Passionately Resisting Censorship

The Metropolitan Opera describes the audience for its Live in HD broadcasts as a passionate global community. Though this use of the term passionate seems to be yet another instance of its devaluation, this week’s announcement of the cancelling of next fall’s Live in HD broadcast of The Death of Klinghoffer may indeed arouse the passions of that community. I count myself a member of that community and had planned to attend that broadcast.

The Death of Klinghoffer has been criticized by Klinghoffer’s daughters Lisa and Ilsa as a rationalization of terrorism and false moral equivalencies. Others in the Jewish community, for example Jonathan Tobin on the Commentary blog and Eve Epstein on the blog of The American Interest, a Conservative magazine, have echoed this view. Epstein is particularly scathing, calling it a “rhapsody to terrorism,” zeroing in on an aria by one of the terrorists that she claims “echoes the views of Der Sturmer, Julius Streicher’s Nazi newspaper, without a hint of irony or condemnation.” Those holding these views wanted the opera suppressed entirely.

The Anti-Defamation League took up the cause of these critics even though it concluded in its press release of June 17 that “the opera itself is not anti-Semitic.” The compromise brokered by the ADL involved including a statement from the Klinghoffer daughters in the program for live performances at the Met and cancelling the global broadcast because “there is concern that the opera could be used in foreign countries as a means to stir up anti-Israel sentiments or as a vehicle to promote anti-Semitism.” In other words, it left the Live in HD audience, both in the US and overseas, out in the cold.

In justifying this decision to composer John Adams, the Met’s general manager Peter Gelb referred to “unimaginable pressure” to cancel the work. Given the Met’s difficult financial situation and increased reliance on donations (the subject of a full-page ad in the New York Times that appeared on June 20), it appears very likely that Mr. Gelb was referring to threats to withhold donations.

As a member of the passionate global community being denied an opportunity to see The Death of Klinghoffer I have several reactions.

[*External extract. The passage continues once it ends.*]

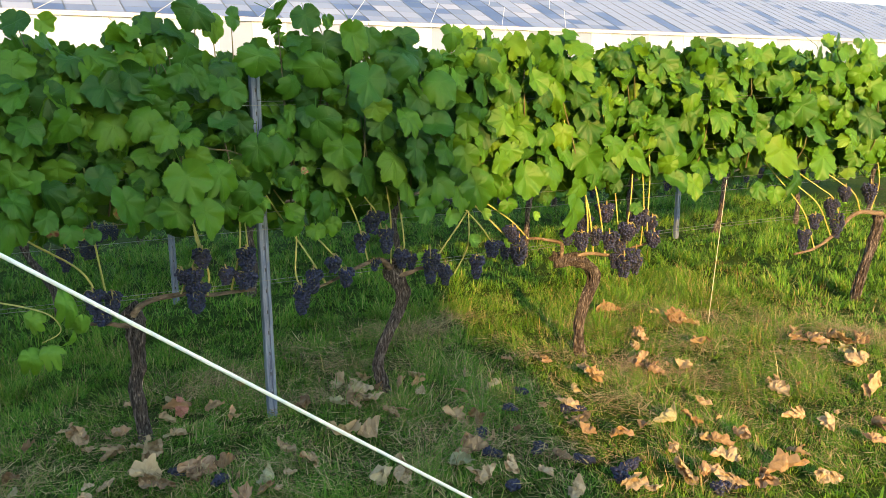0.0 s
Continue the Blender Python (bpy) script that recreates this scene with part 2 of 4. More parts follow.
# ---- mesh builders ----
def mesh_of(name, verts, faces, mats, uvs=None, smooth=False):
    """A mesh from numpy vertices and equal-sided faces, with a uv for each vertex where given."""
    verts, faces = np.asarray(verts, np.float32), np.asarray(faces, np.int32)
    me = bpy.data.meshes.new(name)
    k = faces.shape[1]
    me.vertices.add(len(verts))
    me.vertices.foreach_set("co", verts.ravel())
    me.loops.add(faces.size)
    me.loops.foreach_set("vertex_index", faces.ravel())
    me.polygons.add(len(faces))
    me.polygons.foreach_set("loop_start", np.arange(0, faces.size, k, dtype=np.int32))
    if uvs is not None:
        layer = me.uv_layers.new(name="UVMap")
        layer.data.foreach_set("uv", np.asarray(uvs, np.float32)[faces.ravel()].ravel())
    me.update(calc_edges=True)
    me.validate()
    me.polygons.foreach_set("use_smooth", np.full(len(me.polygons), smooth))
    for m in mats:
        me.materials.append(m)
    return me


def part(name, me, parent=None, label="", kind=""):
    ob = new(name, me)
    if parent is not None:
        ob.parent = parent
    return tagged(ob, label, kind=kind)


def smooth_path(points, steps):
    """Catmull-Rom through the points, as an array of steps + 1 places."""
    p = np.array(points, float)
    p = np.vstack([2 * p[0] - p[1], p, 2 * p[-1] - p[-2]])
    out = []
    for s in np.linspace(0, len(points) - 1 - 1e-6, steps + 1):
        i = int(s)
        t = s - i
        a, b, c, d = p[i:i + 4]
        out.append(0.5 * (2 * b + (c - a) * t + (2 * a - 5 * b + 4 * c - d) * t * t + (3 * b - a - 3 * c + d) * t ** 3))
    return np.array(out)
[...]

Say that John Adams, or anyone else, had written an opera that included as its libretto text from purely anti-Semitic tracts such as Mein Kampf, The Protocols of the Elders of Zion, or Die Sturmer. I would not support producing or broadcasting it.

Most of the discussion of The Death of Klinghoffer concludes that it is not an expression of thoroughgoing anti-Semitism, but rather is a serious attempt to deal with the issues involved in the conflict between Israelis and Palestinians. The ADL’s statement that the opera itself is not anti-Semitic seems to me consistent with that judgment. New Times opera critic Anthony Tommasini, who has seen the opera, described it in his column of June 21 as “a raw brooding work that in its brutal honesty provides a kind of tragic consolation.” Similarly, The New York Times editorial on June 20 criticizing the cancellation of the global broadcast argues that “the opera gives voice to all sides in this terrible murder, but does not offer resolutions.”

Unlike, say, The Merchant of Venice, The Death of Klinghoffer is not in the public domain, and I would like to have seen it performed to evaluate it and draw my own conclusions. I don’t want the Klinghoffer daughters, Eve Epstein, Jonathan Tobin, or the ADL preventing me from doing that.

One possibility would be for John Adams and his librettist Alice Goodman to make the libretto available on Adams’s website. It seems to me that this does not constitute making his intellectual property available for free, since the opera’s intellectual property includes both music and production. Making the libretto available would at least initiate a discussion of how the opera treats the Israeli-Palestinian conflict, a discussion that critics in the Jewish community are so determined to suppress.

To conclude, yes I am passionate about freedom of expression, and yes I believe Adams’s opera should be protected by First Amendment values of free expression, not just in the United States, but globally.